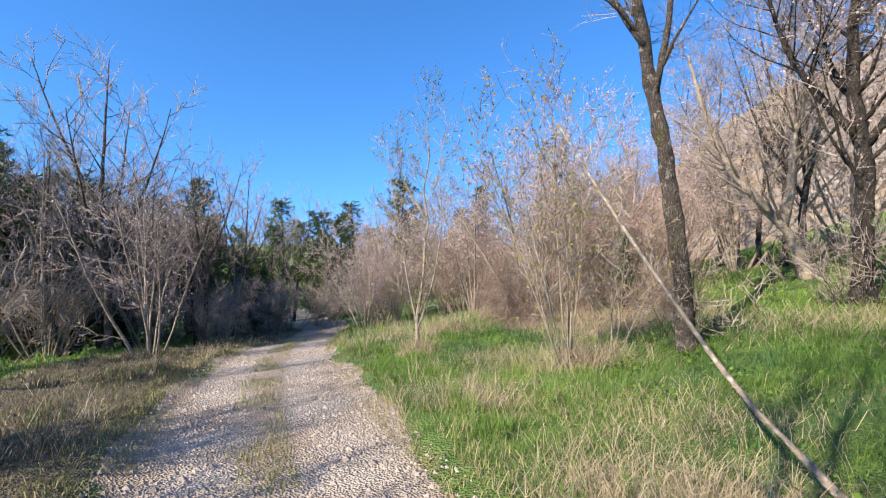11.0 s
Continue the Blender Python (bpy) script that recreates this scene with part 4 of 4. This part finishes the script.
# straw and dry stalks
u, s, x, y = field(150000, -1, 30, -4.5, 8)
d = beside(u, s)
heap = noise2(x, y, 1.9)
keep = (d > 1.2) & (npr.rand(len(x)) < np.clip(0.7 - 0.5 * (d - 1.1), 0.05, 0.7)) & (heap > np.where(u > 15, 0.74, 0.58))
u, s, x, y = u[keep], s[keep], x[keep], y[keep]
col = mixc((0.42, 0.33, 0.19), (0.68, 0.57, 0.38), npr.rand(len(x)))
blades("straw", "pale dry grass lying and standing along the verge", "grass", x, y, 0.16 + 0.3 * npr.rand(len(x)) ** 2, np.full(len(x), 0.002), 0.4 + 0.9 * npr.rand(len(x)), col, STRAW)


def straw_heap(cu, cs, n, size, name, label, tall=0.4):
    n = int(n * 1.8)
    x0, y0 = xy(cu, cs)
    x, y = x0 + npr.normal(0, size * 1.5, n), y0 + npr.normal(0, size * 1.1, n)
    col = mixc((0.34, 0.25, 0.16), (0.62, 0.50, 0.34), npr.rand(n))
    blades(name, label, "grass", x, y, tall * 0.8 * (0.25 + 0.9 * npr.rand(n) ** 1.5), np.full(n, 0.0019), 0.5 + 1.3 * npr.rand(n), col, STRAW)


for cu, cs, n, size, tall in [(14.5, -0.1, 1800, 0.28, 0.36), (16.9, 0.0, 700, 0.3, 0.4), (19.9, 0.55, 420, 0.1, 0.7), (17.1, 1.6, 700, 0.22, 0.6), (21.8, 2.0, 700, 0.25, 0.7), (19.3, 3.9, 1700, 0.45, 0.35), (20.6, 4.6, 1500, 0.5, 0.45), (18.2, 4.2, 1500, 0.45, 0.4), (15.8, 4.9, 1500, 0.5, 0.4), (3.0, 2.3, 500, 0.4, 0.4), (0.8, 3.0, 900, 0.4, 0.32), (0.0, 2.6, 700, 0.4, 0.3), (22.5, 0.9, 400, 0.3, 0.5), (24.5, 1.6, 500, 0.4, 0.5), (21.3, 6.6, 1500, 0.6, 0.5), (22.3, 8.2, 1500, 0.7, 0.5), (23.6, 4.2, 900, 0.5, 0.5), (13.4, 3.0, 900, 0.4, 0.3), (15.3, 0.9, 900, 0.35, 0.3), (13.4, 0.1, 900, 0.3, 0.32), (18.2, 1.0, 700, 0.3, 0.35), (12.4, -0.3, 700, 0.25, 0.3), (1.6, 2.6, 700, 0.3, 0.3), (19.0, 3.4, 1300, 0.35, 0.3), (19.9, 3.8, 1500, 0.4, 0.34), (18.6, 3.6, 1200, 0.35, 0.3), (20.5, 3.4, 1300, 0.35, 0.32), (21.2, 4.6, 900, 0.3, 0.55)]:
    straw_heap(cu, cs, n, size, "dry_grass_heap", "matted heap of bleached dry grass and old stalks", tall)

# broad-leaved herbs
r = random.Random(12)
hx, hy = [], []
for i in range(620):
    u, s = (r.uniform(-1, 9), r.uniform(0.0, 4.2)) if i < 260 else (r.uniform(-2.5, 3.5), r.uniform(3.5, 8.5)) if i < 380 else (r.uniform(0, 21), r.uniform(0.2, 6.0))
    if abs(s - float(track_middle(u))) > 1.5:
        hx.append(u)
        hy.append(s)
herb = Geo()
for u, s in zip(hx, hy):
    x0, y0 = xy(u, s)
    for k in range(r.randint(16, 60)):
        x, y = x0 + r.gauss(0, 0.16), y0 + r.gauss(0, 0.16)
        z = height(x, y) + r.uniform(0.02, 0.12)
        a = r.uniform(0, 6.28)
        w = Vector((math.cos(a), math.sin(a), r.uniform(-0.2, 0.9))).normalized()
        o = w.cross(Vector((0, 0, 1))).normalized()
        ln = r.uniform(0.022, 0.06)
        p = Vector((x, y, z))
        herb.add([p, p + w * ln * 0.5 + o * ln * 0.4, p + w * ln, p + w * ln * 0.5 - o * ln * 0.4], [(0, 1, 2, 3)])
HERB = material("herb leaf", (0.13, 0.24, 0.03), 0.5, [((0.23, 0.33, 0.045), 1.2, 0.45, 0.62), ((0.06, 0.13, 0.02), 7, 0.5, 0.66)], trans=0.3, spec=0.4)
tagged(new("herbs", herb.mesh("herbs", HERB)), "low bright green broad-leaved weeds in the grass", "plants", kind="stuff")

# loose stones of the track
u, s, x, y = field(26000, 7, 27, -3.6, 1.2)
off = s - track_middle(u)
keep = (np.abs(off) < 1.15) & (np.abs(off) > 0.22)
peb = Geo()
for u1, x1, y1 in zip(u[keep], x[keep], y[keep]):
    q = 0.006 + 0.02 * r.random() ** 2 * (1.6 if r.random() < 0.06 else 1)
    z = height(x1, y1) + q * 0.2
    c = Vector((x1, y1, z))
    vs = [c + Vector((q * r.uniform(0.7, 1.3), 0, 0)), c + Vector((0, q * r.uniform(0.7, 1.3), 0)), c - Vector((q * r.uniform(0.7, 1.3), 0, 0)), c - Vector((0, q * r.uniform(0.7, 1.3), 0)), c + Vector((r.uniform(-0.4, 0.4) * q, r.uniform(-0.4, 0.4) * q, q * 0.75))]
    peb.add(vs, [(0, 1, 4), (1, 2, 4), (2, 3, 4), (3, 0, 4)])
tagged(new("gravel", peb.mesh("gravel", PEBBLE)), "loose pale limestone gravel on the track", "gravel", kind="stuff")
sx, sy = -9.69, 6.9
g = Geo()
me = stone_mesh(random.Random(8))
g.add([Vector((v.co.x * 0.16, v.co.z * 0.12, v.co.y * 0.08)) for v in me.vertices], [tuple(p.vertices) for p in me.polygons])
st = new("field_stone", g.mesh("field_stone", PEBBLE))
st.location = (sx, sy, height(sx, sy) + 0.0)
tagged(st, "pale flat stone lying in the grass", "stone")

________

■ WRITTEN REQUEST ■
Begin at the top of the material above and output each line exactly, stopping after the line that holds "npr.rand(n), col, STRAW)". Leave out pictures.

■ RESULT FOR THIS EXERCISE ■
11.0 s
Continue the Blender Python (bpy) script that recreates this scene with part 4 of 4. This part finishes the script.
# straw and dry stalks
u, s, x, y = field(150000, -1, 30, -4.5, 8)
d = beside(u, s)
heap = noise2(x, y, 1.9)
keep = (d > 1.2) & (npr.rand(len(x)) < np.clip(0.7 - 0.5 * (d - 1.1), 0.05, 0.7)) & (heap > np.where(u > 15, 0.74, 0.58))
u, s, x, y = u[keep], s[keep], x[keep], y[keep]
col = mixc((0.42, 0.33, 0.19), (0.68, 0.57, 0.38), npr.rand(len(x)))
blades("straw", "pale dry grass lying and standing along the verge", "grass", x, y, 0.16 + 0.3 * npr.rand(len(x)) ** 2, np.full(len(x), 0.002), 0.4 + 0.9 * npr.rand(len(x)), col, STRAW)


def straw_heap(cu, cs, n, size, name, label, tall=0.4):
    n = int(n * 1.8)
    x0, y0 = xy(cu, cs)
    x, y = x0 + npr.normal(0, size * 1.5, n), y0 + npr.normal(0, size * 1.1, n)
    col = mixc((0.34, 0.25, 0.16), (0.62, 0.50, 0.34), npr.rand(n))
    blades(name, label, "grass", x, y, tall * 0.8 * (0.25 + 0.9 * npr.rand(n) ** 1.5), np.full(n, 0.0019), 0.5 + 1.3 * npr.rand(n), col, STRAW)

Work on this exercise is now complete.